The line containing "Continue the Blender" marks where to begin; quote it and every line after it through the end of the data, exactly as written.
──────── DATA
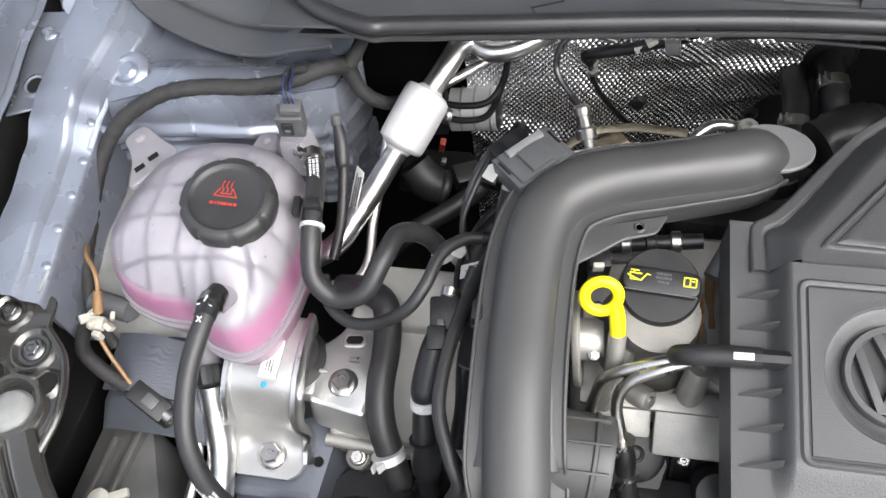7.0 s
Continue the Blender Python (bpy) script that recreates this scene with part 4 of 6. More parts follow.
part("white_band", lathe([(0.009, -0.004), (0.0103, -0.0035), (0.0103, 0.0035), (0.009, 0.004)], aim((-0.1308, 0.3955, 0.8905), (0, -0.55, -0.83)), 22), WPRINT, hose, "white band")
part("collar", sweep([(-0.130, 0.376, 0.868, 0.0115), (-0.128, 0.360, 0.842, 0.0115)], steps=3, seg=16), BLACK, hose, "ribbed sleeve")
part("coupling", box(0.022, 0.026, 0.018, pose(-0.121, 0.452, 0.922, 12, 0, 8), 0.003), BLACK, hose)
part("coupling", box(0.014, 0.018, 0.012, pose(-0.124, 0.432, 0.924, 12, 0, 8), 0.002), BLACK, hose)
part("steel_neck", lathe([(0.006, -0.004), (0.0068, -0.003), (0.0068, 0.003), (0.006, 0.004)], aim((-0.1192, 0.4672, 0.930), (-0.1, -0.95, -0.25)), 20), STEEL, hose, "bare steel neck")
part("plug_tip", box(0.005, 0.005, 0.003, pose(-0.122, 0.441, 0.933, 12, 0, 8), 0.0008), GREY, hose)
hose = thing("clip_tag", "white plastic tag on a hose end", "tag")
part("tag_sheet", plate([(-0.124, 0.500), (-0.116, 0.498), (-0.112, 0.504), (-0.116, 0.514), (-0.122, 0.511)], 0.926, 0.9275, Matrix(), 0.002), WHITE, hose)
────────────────
**TASK SOLUTION:**
Continue the Blender Python (bpy) script that recreates this scene with part 4 of 6. More parts follow.
part("white_band", lathe([(0.009, -0.004), (0.0103, -0.0035), (0.0103, 0.0035), (0.009, 0.004)], aim((-0.1308, 0.3955, 0.8905), (0, -0.55, -0.83)), 22), WPRINT, hose, "white band")
part("collar", sweep([(-0.130, 0.376, 0.868, 0.0115), (-0.128, 0.360, 0.842, 0.0115)], steps=3, seg=16), BLACK, hose, "ribbed sleeve")
part("coupling", box(0.022, 0.026, 0.018, pose(-0.121, 0.452, 0.922, 12, 0, 8), 0.003), BLACK, hose)
part("coupling", box(0.014, 0.018, 0.012, pose(-0.124, 0.432, 0.924, 12, 0, 8), 0.002), BLACK, hose)
part("steel_neck", lathe([(0.006, -0.004), (0.0068, -0.003), (0.0068, 0.003), (0.006, 0.004)], aim((-0.1192, 0.4672, 0.930), (-0.1, -0.95, -0.25)), 20), STEEL, hose, "bare steel neck")
part("plug_tip", box(0.005, 0.005, 0.003, pose(-0.122, 0.441, 0.933, 12, 0, 8), 0.0008), GREY, hose)
hose = thing("clip_tag", "white plastic tag on a hose end", "tag")
part("tag_sheet", plate([(-0.124, 0.500), (-0.116, 0.498), (-0.112, 0.504), (-0.116, 0.514), (-0.122, 0.511)], 0.926, 0.9275, Matrix(), 0.002), WHITE, hose)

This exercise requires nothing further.